Non-localized punctuation handling?

Steve Richfie1d

unread,

Nov 6, 2005, 1:21:53 PM11/6/05

to

I'm working on getting an AI application running WITHOUT specifying the
input language - if it recognizes the words in whatever language they
were written in, then who cares what the language was? This is to solve
the mixed-language and foreign-terms problems. This is not without its
problems, the worst of which (so far) seems to be in handling the
various forms of conflicting punctuation in the various languages.

All I need do for initial parsing is to properly recognize what is a
word, the value of numbers, etc., for subsequent recognition and processing.

For example, in English we use the "-" character for many things, e.g. a
unary minus sign, a binary minus sign, a dash (there is a different
ASCII dash that no one seems to ever use), an end-of-line hyphen, a
middle-of-word hyphen, etc. German uses no middle-of-word hyphens (they
use run-on words instead), so using English logic causes no problems
because the extra cases in English don't appear in other languages to be
screwed up, so there is no conflict here.

However, numbers are a bigger problem, as 12.345 is only 1/1000th as big
in English as it is in other European languages. Further, one billion is
only one thousanth as large in American English as it is in British English.

I can handle the ./, problem by recognizing English, probably easiest
done by looking for the presence of auxiliary verbs (are, do, be, have,
shall, may, can, must, and their variations). If not English, I don't
need to know what language it is because no other language besides
English (that I know of) inverts the usage of commas and decimal points
in numbers.

Am I just seeing the tip of the iceberg here or is this the entire
problem? How do Eastern languages (not a problem now, but I see it
coming in the future) do their punctuating? What ELSE might I need to
concern myself with? Is there some reference or web site that discusses
these issues?

Thanks in advance for your time and help.

Steve Richfie1d

Beth N

unread,

Nov 8, 2005, 7:39:23 PM11/8/05

to

I would say you are just seeing the tip of the iceberg, judging by this
statement:

>If not English, I don't need to know what language it is because no
other language besides
>English (that I know of) inverts the usage of commas and decimal
points in numbers.

Japanese in Japan would be one example of a locale using a period as the
decimal point, comma as grouping separator.
Another would be Hindi in India (I could go on).
And when you say "inverts the usage of commas and decimal points in
numbers" you seem to assume that
commas and periods are the only choices - non-breaking space and ' would
be other possibilities you would
have to take into account.

Steve Richfie1d

unread,

Nov 10, 2005, 1:28:08 AM11/10/05

to

Beth

Thanks for your comments.

I've also been discussing this with the folks on
<news:comp.ai.nat-lang>. What appears to be the answer is to have a
bunch of fields in the table of languages where the Unicode characters
for each of the many functions in each of the languages are kept.

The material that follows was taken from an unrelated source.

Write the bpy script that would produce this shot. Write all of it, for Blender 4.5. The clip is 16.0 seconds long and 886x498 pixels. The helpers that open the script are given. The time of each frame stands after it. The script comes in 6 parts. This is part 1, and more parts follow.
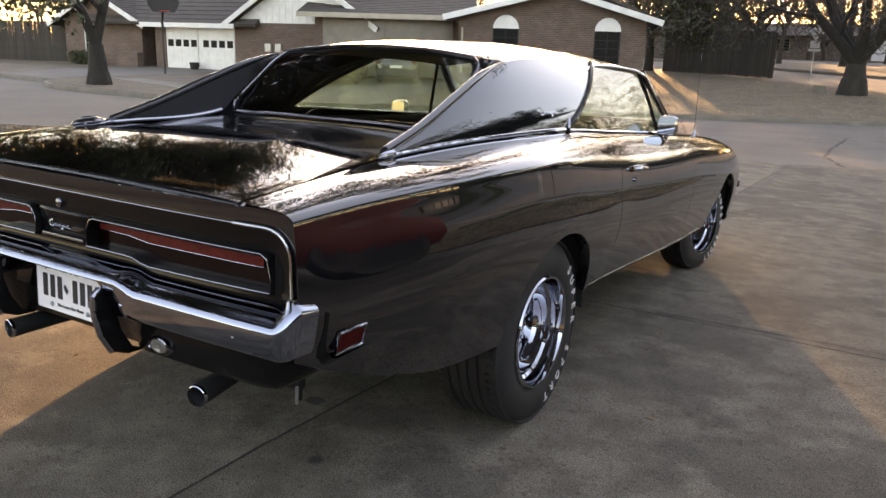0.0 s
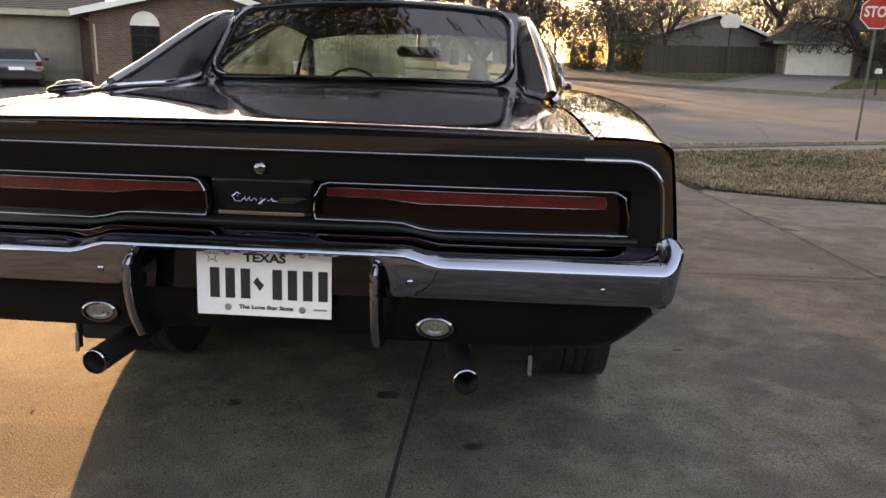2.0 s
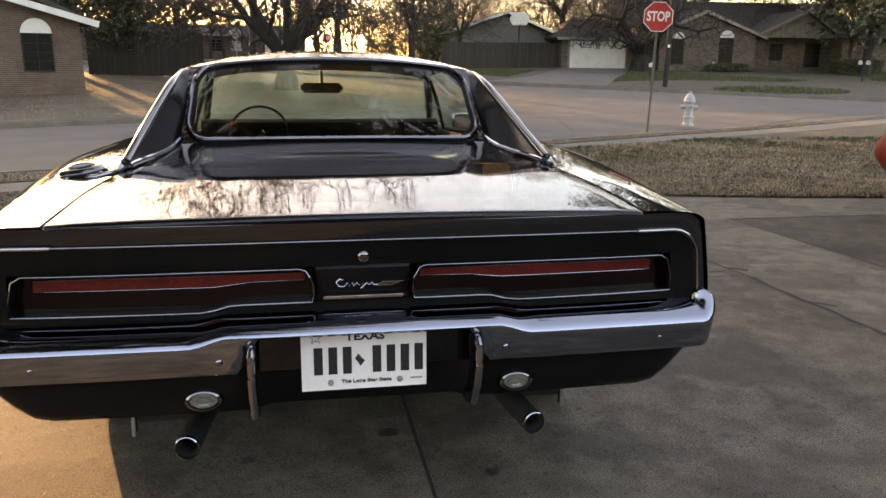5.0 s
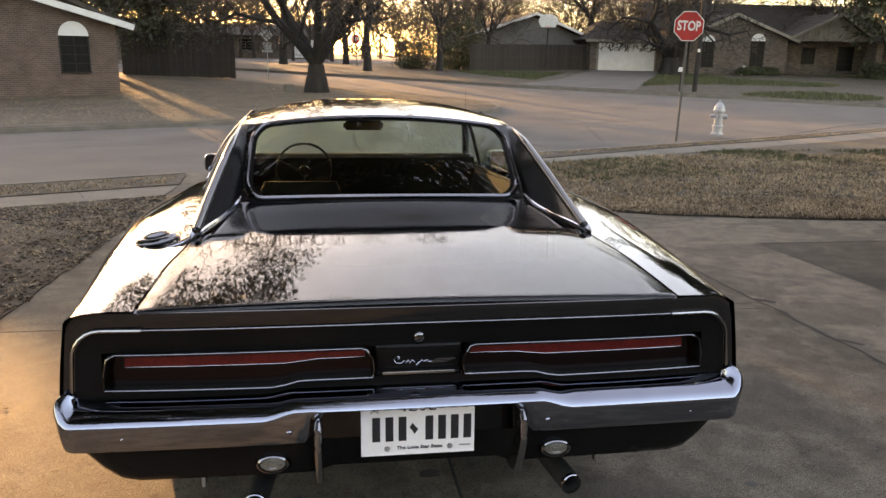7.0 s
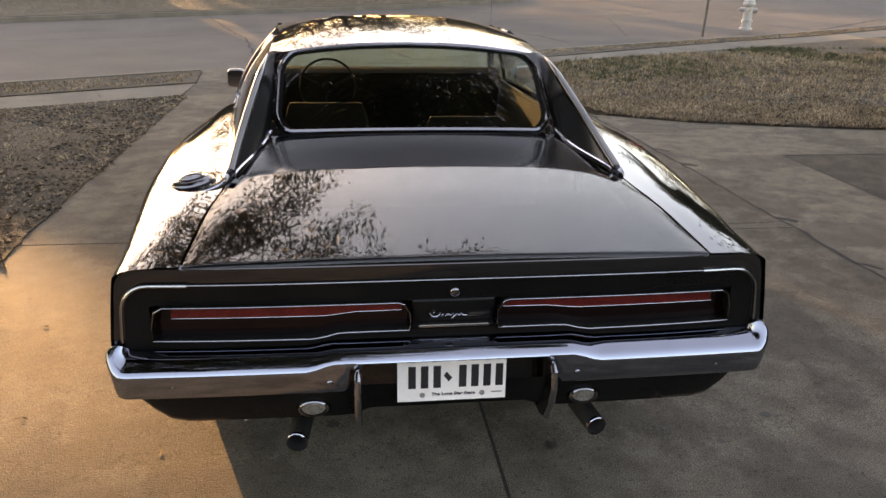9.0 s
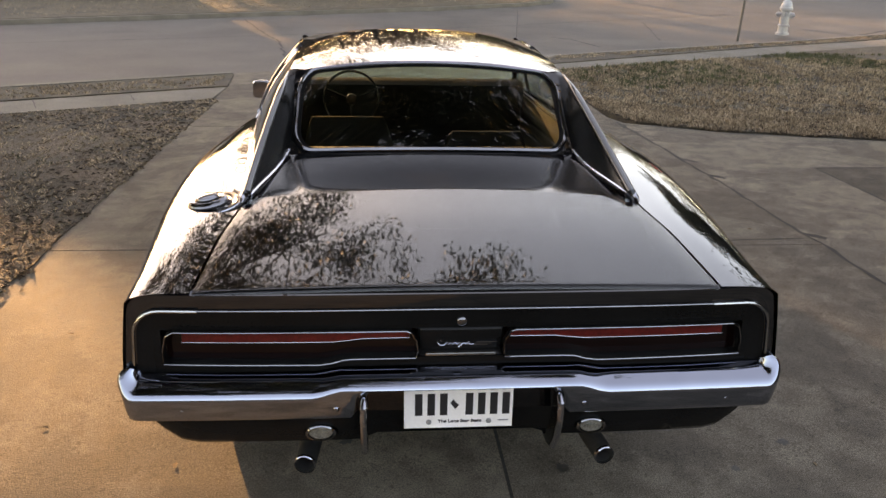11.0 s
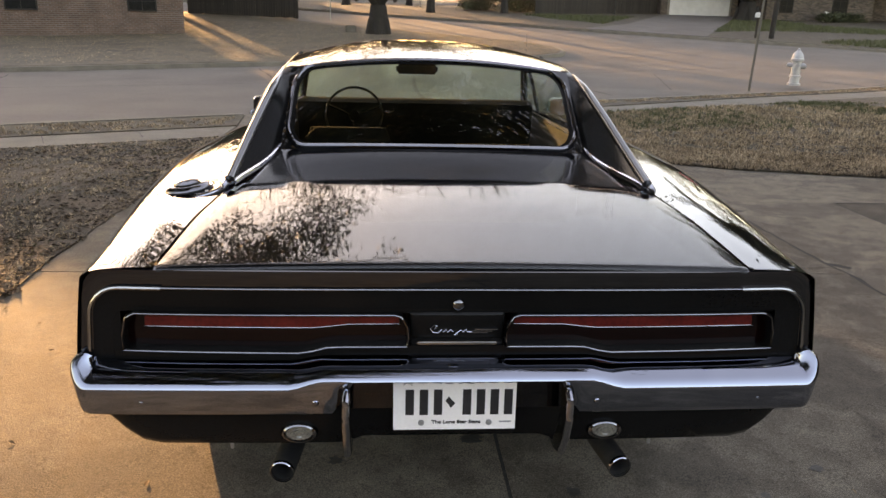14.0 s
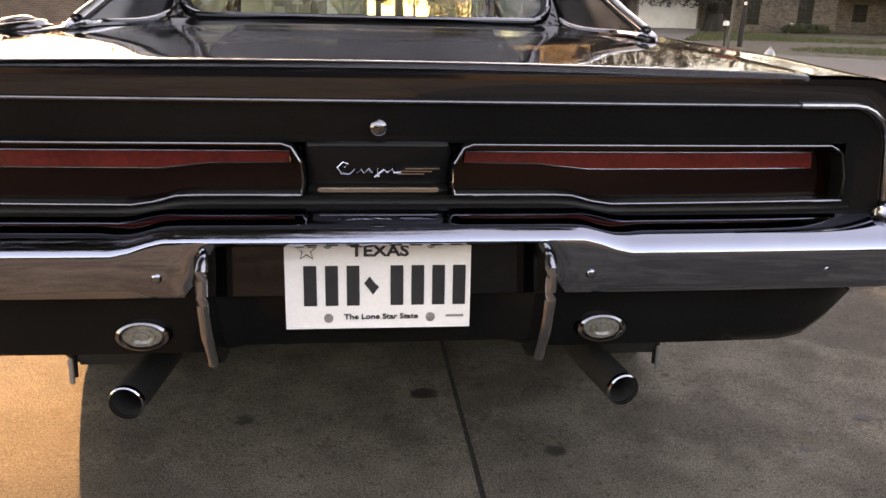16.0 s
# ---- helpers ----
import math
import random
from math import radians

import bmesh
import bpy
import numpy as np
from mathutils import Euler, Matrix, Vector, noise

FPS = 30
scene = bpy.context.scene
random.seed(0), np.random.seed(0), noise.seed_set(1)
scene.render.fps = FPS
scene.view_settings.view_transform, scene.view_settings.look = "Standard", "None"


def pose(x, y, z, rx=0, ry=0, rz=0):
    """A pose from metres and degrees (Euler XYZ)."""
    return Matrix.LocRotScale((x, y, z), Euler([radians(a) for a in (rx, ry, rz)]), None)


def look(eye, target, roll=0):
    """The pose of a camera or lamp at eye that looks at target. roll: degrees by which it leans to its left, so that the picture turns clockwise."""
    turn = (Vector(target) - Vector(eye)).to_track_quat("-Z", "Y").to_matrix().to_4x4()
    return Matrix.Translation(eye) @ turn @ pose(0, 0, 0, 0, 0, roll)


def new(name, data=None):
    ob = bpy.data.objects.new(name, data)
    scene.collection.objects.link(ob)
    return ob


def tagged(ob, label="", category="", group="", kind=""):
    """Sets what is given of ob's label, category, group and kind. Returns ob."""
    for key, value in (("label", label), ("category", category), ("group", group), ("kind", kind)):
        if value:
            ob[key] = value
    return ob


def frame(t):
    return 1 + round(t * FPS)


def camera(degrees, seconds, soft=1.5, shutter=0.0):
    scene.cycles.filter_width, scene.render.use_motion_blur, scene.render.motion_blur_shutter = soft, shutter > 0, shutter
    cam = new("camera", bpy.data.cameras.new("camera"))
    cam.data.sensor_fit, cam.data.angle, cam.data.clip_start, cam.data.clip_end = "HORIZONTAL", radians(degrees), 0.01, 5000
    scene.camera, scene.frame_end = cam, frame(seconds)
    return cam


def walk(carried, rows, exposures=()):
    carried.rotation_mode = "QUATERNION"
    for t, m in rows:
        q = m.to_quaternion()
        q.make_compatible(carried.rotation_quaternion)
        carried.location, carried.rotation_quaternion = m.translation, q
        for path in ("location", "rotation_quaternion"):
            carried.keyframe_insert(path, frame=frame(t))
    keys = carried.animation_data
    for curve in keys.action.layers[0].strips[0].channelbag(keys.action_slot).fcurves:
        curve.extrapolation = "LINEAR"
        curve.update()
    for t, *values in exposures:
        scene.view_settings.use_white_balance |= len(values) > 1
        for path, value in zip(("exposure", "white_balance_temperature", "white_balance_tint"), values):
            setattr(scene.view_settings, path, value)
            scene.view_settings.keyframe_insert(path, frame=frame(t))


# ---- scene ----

This
would include SEPARATE characters even where they do the same thing in
English, e.g. unary minus, binary minus, hyphen, dash, and end-of-line
continuation would all be filed separately because they could be
different in other languages. This would seem to solve the differing
punctuation problem, PRESUMING that other languages don't have
completely different things that they are punctuating.

HOWEVER, some languages use different characters for digits, e.g. Arabic
2's and 3's look like they fell over onto their face, so numbers appear
to be a special problem in some languages. I can see some possible
solutions for this, but none that I really like. I wonder what Visual
Basic functions like Val and CDbl do with Arabic and other
representations of numbers - do these functions work on such Unicode
characters?

Also, many authors use the WRONG characters that look like the right
characters for things, which can look OK to people but which causes LOTS
of problems for AI software. For example, Japanese has a period that
looks like a degree sign but down at a lower level, which can be
simulated with a an "o" or just a period. Similarly, an Arabic zero is
just a dot but at a higher level, which people might use a period for.
This may actually be a rare case where code pages actually help, because
they map like-looking characters into the SAME character that is
appropriate for the language being used. Unfortunately, code pages have
SO many problems, especially in multi-lingual settings.

Another problem seems to be where people erroneously use characters that
are designed to go in a different direction. I don't know how common
this is.

I wonder what OTHER such special problems are waiting for me?!

Thanks again for your help.

Steve Richfie1d
================